3. Practice Mindful Spending (and Saying “No”)
HENRYs have a tendency to spend on things they like without thinking twice. This is what leads to a high cost of living.
It also goes against one personal finance principle and quote that I think applies well here:
“You can afford anything, but not everything”
If you make $100,000 a year, technically you could afford any one of the following:
- $45,000 in annual rent ($3,750 monthly)
- $18,000 in annual car payments ($1,500 monthly)
- $2,400 in annual gym memberships ($200 monthly)
- $10,000 in annual travel expenses (two $5,000 trips)

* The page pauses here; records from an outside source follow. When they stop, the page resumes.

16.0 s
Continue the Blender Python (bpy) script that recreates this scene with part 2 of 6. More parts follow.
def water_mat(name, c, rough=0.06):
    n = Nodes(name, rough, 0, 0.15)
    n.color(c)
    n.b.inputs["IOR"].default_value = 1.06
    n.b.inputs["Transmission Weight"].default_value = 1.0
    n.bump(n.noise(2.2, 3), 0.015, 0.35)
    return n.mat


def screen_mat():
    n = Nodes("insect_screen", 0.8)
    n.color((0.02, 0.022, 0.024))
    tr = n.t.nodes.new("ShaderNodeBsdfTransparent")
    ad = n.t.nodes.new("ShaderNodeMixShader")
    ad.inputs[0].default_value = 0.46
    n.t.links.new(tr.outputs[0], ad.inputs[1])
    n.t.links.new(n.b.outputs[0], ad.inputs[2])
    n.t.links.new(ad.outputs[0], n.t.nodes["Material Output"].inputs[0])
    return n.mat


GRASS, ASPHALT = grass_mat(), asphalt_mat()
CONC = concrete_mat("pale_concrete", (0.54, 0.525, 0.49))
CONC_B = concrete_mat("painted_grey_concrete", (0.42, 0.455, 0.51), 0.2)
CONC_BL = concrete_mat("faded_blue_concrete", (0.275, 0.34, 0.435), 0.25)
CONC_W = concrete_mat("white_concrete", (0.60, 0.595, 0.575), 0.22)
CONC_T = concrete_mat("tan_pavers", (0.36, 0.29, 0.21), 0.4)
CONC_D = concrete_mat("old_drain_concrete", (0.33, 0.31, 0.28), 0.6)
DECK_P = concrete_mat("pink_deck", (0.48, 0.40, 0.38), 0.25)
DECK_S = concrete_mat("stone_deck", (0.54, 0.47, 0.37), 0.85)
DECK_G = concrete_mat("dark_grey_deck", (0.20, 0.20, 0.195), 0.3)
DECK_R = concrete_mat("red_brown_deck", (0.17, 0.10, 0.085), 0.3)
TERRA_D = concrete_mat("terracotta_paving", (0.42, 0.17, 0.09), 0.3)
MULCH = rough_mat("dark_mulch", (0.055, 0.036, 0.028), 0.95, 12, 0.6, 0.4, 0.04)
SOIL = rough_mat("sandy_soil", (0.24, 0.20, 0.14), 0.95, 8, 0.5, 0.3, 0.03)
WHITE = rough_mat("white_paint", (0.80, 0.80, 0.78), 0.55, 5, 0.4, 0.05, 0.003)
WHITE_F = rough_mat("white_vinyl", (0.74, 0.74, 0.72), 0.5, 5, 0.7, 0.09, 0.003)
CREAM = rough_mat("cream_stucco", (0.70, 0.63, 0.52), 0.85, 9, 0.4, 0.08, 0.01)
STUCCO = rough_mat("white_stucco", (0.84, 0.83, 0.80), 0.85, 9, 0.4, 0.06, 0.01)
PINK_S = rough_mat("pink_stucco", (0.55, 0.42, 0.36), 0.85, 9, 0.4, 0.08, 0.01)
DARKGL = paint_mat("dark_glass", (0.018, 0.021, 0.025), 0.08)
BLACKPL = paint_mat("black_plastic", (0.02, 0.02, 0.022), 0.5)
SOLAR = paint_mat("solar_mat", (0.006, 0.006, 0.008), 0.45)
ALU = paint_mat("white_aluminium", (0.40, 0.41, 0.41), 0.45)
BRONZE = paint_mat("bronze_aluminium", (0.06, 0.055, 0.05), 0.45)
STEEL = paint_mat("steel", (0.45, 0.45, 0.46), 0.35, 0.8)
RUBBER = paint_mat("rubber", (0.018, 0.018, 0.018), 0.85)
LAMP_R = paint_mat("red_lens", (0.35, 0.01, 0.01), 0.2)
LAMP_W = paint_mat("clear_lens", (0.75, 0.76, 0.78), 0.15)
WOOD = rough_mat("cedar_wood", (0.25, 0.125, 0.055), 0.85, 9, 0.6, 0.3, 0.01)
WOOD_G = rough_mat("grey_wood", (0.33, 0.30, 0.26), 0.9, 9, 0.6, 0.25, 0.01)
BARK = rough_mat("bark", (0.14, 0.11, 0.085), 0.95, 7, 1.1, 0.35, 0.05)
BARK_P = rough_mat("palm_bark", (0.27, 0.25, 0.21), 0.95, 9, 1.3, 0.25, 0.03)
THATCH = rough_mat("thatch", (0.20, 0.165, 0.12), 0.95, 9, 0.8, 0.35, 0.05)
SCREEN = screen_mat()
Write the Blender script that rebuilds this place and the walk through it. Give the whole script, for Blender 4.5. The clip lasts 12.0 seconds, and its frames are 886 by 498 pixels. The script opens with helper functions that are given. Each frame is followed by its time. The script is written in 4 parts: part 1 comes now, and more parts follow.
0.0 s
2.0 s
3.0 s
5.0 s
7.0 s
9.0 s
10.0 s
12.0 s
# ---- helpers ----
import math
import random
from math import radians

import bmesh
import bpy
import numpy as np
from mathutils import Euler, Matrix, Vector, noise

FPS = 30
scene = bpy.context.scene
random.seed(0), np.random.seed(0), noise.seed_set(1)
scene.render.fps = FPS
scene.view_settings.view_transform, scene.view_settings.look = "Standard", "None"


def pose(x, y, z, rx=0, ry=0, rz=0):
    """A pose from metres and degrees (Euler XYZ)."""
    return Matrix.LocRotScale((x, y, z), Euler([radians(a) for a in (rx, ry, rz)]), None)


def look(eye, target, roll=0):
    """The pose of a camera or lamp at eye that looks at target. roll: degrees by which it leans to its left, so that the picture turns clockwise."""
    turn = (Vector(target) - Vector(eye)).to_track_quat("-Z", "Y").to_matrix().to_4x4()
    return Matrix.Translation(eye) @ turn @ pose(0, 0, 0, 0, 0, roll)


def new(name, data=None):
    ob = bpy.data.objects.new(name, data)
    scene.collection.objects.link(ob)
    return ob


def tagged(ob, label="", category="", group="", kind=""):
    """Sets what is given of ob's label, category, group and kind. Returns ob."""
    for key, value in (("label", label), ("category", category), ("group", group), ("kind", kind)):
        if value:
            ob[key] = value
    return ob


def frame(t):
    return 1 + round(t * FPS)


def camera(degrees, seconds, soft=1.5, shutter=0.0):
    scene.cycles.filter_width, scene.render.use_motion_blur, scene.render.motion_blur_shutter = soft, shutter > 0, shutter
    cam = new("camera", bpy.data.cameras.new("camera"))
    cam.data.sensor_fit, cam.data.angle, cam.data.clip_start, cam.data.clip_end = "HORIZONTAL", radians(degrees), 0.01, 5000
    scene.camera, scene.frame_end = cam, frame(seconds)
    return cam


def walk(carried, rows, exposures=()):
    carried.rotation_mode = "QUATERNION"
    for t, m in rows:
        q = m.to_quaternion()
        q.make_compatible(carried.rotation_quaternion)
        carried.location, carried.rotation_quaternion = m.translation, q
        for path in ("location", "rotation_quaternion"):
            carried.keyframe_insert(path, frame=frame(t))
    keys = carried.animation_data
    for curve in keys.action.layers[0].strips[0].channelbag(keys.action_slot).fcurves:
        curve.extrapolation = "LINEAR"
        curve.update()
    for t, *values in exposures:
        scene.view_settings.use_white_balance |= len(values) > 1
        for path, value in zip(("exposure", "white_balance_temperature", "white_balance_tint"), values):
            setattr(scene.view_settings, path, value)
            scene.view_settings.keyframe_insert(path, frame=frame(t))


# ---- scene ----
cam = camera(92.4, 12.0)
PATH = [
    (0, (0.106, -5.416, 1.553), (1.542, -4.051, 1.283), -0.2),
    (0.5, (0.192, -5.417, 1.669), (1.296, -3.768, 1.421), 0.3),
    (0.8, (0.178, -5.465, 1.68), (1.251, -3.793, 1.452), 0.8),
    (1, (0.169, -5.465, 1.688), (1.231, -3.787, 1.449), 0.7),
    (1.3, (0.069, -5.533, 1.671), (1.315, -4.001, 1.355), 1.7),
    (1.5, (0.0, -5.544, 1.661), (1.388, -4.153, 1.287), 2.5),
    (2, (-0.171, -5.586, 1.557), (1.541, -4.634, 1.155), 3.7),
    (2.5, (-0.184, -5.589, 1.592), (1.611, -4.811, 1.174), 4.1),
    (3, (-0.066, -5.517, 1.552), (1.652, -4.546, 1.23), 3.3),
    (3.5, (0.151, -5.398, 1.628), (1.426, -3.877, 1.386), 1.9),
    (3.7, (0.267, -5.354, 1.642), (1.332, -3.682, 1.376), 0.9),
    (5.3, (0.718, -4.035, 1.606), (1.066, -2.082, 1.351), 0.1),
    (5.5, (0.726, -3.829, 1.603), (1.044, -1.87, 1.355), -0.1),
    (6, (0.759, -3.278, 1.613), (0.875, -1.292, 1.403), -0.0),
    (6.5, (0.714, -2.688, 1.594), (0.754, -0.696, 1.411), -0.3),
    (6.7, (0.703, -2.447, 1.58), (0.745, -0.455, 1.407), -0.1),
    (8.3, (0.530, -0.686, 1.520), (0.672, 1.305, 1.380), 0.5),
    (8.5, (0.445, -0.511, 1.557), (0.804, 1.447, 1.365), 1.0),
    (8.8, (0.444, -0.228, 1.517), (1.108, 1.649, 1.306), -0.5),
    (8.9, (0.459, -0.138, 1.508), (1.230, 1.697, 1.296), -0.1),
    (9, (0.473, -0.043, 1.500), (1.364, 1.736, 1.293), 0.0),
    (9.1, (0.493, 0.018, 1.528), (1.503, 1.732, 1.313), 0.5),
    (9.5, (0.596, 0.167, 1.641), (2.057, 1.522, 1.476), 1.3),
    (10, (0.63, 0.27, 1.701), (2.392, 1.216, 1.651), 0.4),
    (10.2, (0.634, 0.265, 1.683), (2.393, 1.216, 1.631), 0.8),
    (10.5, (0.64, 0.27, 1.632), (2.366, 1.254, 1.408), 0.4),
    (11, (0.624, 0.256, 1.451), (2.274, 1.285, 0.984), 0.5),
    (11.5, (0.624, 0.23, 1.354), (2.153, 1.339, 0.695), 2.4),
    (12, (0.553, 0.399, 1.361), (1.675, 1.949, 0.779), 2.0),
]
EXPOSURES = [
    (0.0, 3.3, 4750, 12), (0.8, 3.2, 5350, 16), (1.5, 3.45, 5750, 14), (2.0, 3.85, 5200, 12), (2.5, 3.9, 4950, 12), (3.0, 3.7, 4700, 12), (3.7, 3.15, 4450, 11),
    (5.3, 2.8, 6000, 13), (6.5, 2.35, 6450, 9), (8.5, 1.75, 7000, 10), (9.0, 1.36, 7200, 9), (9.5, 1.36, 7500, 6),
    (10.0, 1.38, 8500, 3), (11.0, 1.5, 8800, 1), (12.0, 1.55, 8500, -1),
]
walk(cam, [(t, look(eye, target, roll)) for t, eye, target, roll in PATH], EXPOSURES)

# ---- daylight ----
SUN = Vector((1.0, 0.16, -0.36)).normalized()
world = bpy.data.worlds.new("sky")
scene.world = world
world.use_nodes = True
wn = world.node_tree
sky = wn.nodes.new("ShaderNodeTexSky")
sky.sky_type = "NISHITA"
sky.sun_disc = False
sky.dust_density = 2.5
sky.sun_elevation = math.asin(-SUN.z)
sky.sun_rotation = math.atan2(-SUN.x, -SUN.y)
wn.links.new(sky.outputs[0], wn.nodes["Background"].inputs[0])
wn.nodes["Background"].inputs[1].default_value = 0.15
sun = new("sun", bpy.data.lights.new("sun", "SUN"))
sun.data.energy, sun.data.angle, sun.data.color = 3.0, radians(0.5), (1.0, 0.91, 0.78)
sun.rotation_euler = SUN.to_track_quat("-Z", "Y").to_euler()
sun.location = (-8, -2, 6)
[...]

- $10,000 for a new wardrobe
- $5,000 for a top-of-the-line couch
- $5,200 on wine and beer every weekend ($100 a weekend)
- And more…
You could probably even afford a few of the things above.
However, if you tried to afford everything above then you’d be at $95,600 in annual expenses, and we haven’t even considered taxes, food, and many other necessary expenses!
The key is to prioritize your most-valued living expenses and practice mindful spending.
4. Avoid Lifestyle Inflation
Last but not least, you need to avoid lifestyle inflation.
If you are a high earner now, then chances are you will receive raises and promotions in the future as well. It is natural to reward yourself, but spending the entirety of a raise is what prevents you from becoming a HER (High Earner and Rich!).
While you don’t have to pocket the entire raise for saving and investing, you should utilize a portion of it every time you receive a salary increase.
Summary: High Earner Not Rich Yet
There is nothing wrong with earning a high salary and spending it on things you enjoy. Arguably, that is the point of working hard to attain a high paying job!
But, spending all of your income is a problem.
To avoid becoming a High Earner who is Not Rich Yet, be sure to:
- Create a budget
- Save and invest
- Practice mindful spending
- And avoid lifestyle inflation
And, of course, spend part of your money on things you enjoy!